Seguir en la ruta de la manipulación de las cifras con sus zonas opacas o, peor, no llamar a las cosas por su nombre llama a que muchos se pregunten simplemente, por tendencia porcentual, cuantos de los desaparecidos son los propietarios de los restos encontrados en estos centros de exterminio y que la estrategia “colombiana” de comunicación gubernamental tienda a desgastarse inevitablemente como sucedió en el país sudamericano y aquellos hayan optado, como sucede con Gustavo Petro, por no manipular las cifras que ofenden la memoria de las víctimas de la violencia política o criminal.
Y es que, está visto, que, hablando con la verdad, sin manipulación y consultando a las familias directamente agredidas o a los organismos de la sociedad civil, dedicados a estos temas, podría a empezarse a reconocer el problema de los desaparecidos y desde ahí, construir una nueva estrategia de clasificación y una narrativa más auténtica, con cara humana, la de las víctimas, no las de un libreto burocrático, como probablemente Jesús Ramírez lo recomendó por años.

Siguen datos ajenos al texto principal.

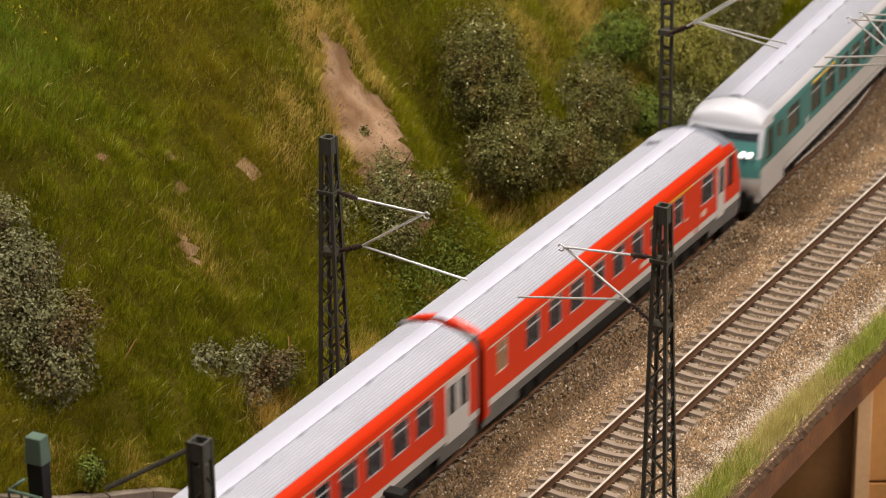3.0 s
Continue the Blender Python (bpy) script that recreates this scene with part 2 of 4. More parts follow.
def hill(s, d):
    """Height of the hillside."""
    e = np.maximum(d - toe(s), 0)
    z = np.where(e < 0.014, 0.40 * e, 0.0056 + 1.06 * (e - 0.014))
    z = np.where(z > 0.12, 0.12 + 0.55 * (z - 0.12), z)
    up = np.clip(e / 0.05, 0, 1)
    axis = 1.005 + 0.35 * (d - 0.05)
    z = z - 0.033 * np.exp(-((s - axis) / 0.025) ** 2) * up
    z = z - 0.014 * np.clip((s - 1.02) / 0.05, 0, 1) * np.clip(e / 0.03, 0, 1)
    z = z + up * (0.0050 * waves(s, d, 3, 3, 0.11) + 0.0027 * waves(s, d, 5, 3, 0.027))
    return np.maximum(z, 0.15 * e) - 0.0045


def hill_edge(d):
    """Where the hill ends at the concrete wing wall."""
    return np.interp(d, [0.018, 0.040, 0.045, 0.050, 0.055, 0.060, 0.065, 0.070, 0.075, 0.080, 0.090, 0.100, 0.350], [0.762, 0.759, 0.757, 0.7490, 0.7333, 0.7148, 0.6982, 0.6790, 0.6640, 0.6522, 0.6241, 0.6051, 0.50])


def bare(s, d):
    """Share of bare earth on the hillside."""
    u = (s - 0.9585) * 0.60 + (d - 0.094) * 0.80
    v = -(s - 0.9585) * 0.80 + (d - 0.094) * 0.60
    return 1 - np.sqrt((u / 0.034) ** 2 + ((v + 0.002) / 0.0175) ** 2) + 0.22 * waves(s, d, 9, 3, 0.02)


BARE_SPOTS = [(0.8907, 0.1052, 0.0040), (0.8235, 0.1214, 0.0034), (0.8350, 0.0943, 0.0040), (0.8611, 0.1187, 0.0030), (0.8531, 0.1101, 0.0030)]


def bed(s, d):
    """Height of the ballast bed."""
    z = np.full_like(s, -0.0040)
    z = np.where(d < -0.0715, -0.0040 - (-0.0715 - d) * 0.38, z)
    return np.where(d < -0.0855, -0.0093 - (-0.0855 - d) * 0.1, z)


def verge_bed(s, d):
    """Height of the ballast where it also climbs the foot of the hill."""
    return np.where(d > 0.018, np.maximum(bed(s, d), hill(s, d) + 0.0002), bed(s, d))


# ---- the hall ----


def hall():
    sh = Shape().box(-3, 5, -3.2, 3.4, -1.05, -1.0)
    tagged(part("floor", sh, M["hall_floor"], None, "brown linoleum floor of the exhibition hall"), kind="structure", category="floor")
    tagged(part("ceiling", Shape().box(-3, 5, -3.2, 3.4, 1.45, 1.5), M["hall"], None, "plain pale ceiling of the exhibition hall"), kind="structure", category="ceiling")
    for name, b in (("wall_north", (-3, 5, 3.4, 3.5)), ("wall_south", (-3, 5, -3.3, -3.2)), ("wall_east", (5, 5.1, -3.3, 3.5)), ("wall_west", (-3.1, -3, -3.3, 3.5))):
        tagged(part(name, Shape().box(*b, -1.05, 1.5), M["hall"], None, "plain painted wall of the exhibition hall"), kind="structure", category="wall")
    # housings for the added lamps, out of view
    for lx, ly, lz, sx, sy, w in LAMPS:
        lampthing = empty("added_ceiling_lamp", pose(lx, ly, lz + 0.02), "long white ceiling lamp, out of view, added for lighting", "lamp", "ceiling lamps")
        part("housing", Shape().box(-sx / 2 - 0.03, sx / 2 + 0.03, -sy / 2 - 0.03, sy / 2 + 0.03, 0.0, 0.13), M["fixture"], lampthing, bevel=0.01)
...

Sólo así podremos ir cambiando el imaginario de la correlación entre esas tragedias familiares y el relato oficial opaco, manipulador, grosero, con las víctimas que lamentablemente viene para mal de la máxima tribuna presidencial y que como lo vimos en Jalisco, donde los que encontraron este campo, no tuvieron un asiento en la reunión donde estuvieron los miembros de la federación y del estado para analizar lo sucedido en el rancho Izaguirre.
Y, luego, podría venir el siguiente Teuchitlán.